=== What to produce ===
Going through the material below, please gather all lines with the word "Python" in them.

## begin Source data

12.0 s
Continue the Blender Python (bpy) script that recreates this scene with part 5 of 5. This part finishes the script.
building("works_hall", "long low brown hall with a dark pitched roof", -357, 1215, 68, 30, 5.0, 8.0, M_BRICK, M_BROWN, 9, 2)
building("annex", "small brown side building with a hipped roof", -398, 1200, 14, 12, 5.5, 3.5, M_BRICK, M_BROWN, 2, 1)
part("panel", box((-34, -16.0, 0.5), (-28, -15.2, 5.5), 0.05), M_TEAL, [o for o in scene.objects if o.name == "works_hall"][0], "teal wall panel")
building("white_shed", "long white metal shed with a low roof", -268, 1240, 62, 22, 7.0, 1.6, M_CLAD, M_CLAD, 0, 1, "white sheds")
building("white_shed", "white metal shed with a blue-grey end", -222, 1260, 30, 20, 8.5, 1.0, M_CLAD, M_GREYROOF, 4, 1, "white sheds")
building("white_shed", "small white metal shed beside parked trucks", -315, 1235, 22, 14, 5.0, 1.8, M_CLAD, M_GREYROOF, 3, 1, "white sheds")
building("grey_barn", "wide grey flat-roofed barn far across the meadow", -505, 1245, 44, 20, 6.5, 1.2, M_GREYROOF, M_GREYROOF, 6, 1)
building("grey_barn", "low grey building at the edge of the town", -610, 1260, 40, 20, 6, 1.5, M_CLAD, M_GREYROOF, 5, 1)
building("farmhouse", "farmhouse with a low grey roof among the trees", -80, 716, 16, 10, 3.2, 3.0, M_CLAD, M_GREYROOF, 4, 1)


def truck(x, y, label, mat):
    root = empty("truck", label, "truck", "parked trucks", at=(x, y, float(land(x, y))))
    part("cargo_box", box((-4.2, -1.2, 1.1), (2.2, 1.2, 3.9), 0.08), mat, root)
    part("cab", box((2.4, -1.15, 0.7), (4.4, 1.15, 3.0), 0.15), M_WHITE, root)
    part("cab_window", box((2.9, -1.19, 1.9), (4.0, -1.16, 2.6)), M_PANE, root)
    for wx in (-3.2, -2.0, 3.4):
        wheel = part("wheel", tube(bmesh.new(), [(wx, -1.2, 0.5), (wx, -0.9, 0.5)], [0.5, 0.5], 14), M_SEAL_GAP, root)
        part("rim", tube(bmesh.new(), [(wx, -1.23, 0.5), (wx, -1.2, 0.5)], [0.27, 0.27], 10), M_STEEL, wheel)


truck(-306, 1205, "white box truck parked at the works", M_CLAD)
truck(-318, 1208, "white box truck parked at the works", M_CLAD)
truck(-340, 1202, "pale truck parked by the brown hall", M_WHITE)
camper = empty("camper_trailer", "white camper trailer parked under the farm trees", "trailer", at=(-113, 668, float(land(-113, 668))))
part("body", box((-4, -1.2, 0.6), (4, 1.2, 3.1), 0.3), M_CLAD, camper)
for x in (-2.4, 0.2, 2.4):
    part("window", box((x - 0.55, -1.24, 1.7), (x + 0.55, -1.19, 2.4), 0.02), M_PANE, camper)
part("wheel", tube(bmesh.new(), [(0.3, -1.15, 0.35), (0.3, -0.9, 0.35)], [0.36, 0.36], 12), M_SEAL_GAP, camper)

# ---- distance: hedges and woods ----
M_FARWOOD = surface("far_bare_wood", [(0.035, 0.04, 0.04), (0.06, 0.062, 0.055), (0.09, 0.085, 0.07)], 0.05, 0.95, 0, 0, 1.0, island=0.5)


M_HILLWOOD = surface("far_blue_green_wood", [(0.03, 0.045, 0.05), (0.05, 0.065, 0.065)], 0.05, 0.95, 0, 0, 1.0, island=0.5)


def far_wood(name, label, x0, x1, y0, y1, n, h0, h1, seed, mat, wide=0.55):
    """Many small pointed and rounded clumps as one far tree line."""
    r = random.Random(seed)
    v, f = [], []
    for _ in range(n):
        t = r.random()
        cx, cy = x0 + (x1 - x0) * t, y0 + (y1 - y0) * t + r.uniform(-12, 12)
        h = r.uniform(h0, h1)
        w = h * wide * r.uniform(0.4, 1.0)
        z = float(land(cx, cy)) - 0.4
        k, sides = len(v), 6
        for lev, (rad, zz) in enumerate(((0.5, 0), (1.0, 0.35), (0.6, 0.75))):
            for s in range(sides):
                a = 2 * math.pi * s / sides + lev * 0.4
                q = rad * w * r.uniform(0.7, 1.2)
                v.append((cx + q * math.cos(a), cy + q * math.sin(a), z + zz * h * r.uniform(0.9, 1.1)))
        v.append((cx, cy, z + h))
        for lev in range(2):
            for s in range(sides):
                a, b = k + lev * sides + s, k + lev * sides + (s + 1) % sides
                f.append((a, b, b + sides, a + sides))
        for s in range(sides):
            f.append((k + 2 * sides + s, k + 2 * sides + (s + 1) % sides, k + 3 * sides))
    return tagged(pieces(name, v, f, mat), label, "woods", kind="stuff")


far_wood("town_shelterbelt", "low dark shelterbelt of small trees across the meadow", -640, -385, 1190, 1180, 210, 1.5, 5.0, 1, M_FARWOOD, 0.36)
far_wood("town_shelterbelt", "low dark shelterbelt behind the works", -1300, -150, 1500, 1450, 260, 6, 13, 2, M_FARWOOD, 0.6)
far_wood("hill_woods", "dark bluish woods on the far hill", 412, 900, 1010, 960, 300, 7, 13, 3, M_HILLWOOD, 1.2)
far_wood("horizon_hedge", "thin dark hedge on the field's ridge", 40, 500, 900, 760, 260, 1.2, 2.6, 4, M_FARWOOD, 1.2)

## end Source data
## begin Source data

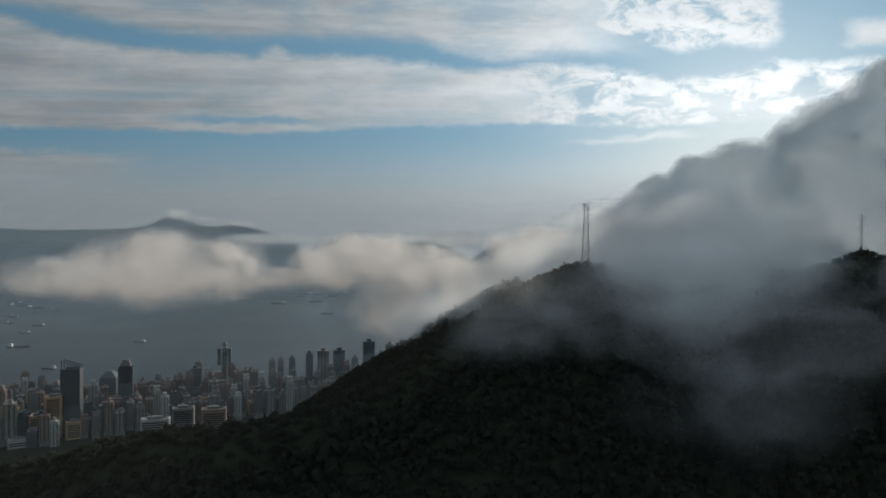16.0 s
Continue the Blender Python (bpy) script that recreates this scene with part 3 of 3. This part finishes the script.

## end Source data
## begin Source data

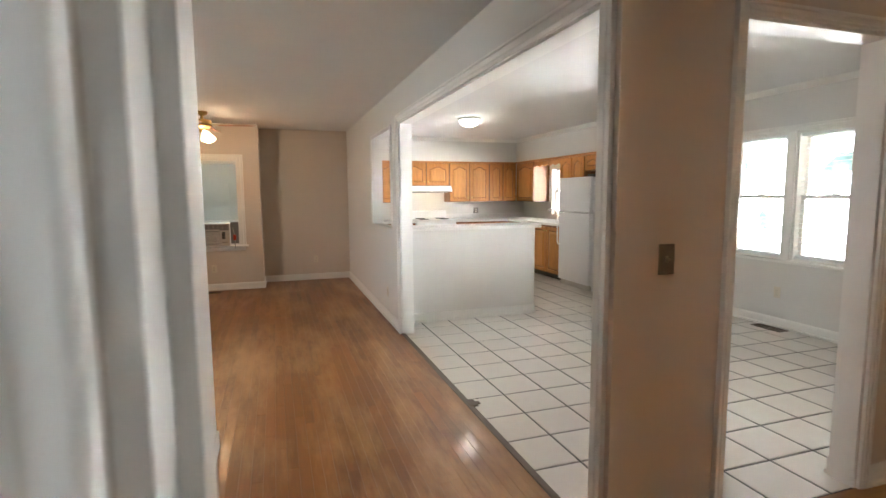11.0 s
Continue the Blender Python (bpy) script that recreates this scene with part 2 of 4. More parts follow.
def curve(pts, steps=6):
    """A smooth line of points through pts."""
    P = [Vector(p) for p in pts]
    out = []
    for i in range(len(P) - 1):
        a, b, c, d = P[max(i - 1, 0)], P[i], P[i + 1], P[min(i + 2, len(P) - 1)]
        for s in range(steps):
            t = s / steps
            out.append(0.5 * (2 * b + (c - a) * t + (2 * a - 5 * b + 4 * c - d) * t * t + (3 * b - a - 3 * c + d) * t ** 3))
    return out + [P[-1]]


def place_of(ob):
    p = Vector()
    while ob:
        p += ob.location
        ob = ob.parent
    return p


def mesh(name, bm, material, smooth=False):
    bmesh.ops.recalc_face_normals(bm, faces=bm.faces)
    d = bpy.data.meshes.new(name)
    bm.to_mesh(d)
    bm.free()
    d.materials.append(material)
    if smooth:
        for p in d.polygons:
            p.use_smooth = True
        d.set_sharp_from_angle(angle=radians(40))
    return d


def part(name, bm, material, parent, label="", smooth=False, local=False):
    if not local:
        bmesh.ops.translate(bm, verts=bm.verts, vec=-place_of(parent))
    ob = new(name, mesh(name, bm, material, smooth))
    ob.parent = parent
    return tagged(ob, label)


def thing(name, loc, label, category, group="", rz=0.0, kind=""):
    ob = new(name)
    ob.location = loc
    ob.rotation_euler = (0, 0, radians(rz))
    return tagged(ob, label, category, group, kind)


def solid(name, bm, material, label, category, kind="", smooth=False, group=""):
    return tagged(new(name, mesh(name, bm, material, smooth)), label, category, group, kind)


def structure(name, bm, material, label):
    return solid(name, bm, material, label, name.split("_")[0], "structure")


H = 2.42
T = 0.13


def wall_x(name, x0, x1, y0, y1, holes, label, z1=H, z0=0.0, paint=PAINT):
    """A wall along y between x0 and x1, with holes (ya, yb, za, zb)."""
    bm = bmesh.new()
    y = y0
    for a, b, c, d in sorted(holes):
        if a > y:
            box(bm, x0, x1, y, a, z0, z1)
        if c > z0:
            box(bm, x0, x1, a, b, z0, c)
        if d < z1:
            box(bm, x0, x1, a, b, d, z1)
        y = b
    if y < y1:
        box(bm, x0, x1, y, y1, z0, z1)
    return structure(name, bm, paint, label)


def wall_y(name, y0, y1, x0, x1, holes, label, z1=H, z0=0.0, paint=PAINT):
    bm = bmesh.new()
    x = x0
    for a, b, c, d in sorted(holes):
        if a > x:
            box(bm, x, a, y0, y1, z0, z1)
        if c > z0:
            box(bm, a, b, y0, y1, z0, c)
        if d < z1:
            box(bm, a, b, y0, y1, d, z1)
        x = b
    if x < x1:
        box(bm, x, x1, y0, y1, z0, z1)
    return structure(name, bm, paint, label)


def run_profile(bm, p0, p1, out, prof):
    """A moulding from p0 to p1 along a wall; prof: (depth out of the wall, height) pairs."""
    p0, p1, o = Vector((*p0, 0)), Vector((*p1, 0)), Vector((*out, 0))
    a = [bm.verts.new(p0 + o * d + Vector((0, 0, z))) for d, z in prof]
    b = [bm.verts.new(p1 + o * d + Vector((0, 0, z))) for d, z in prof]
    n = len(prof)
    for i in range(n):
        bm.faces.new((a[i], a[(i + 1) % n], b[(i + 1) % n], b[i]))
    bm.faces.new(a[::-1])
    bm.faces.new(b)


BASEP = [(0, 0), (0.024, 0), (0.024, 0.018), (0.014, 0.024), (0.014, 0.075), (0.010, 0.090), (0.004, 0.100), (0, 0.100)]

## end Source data

=== The reply ===
Continue the Blender Python (bpy) script that recreates this scene with part 5 of 5. This part finishes the script.
Continue the Blender Python (bpy) script that recreates this scene with part 3 of 3. This part finishes the script.
Continue the Blender Python (bpy) script that recreates this scene with part 2 of 4. More parts follow.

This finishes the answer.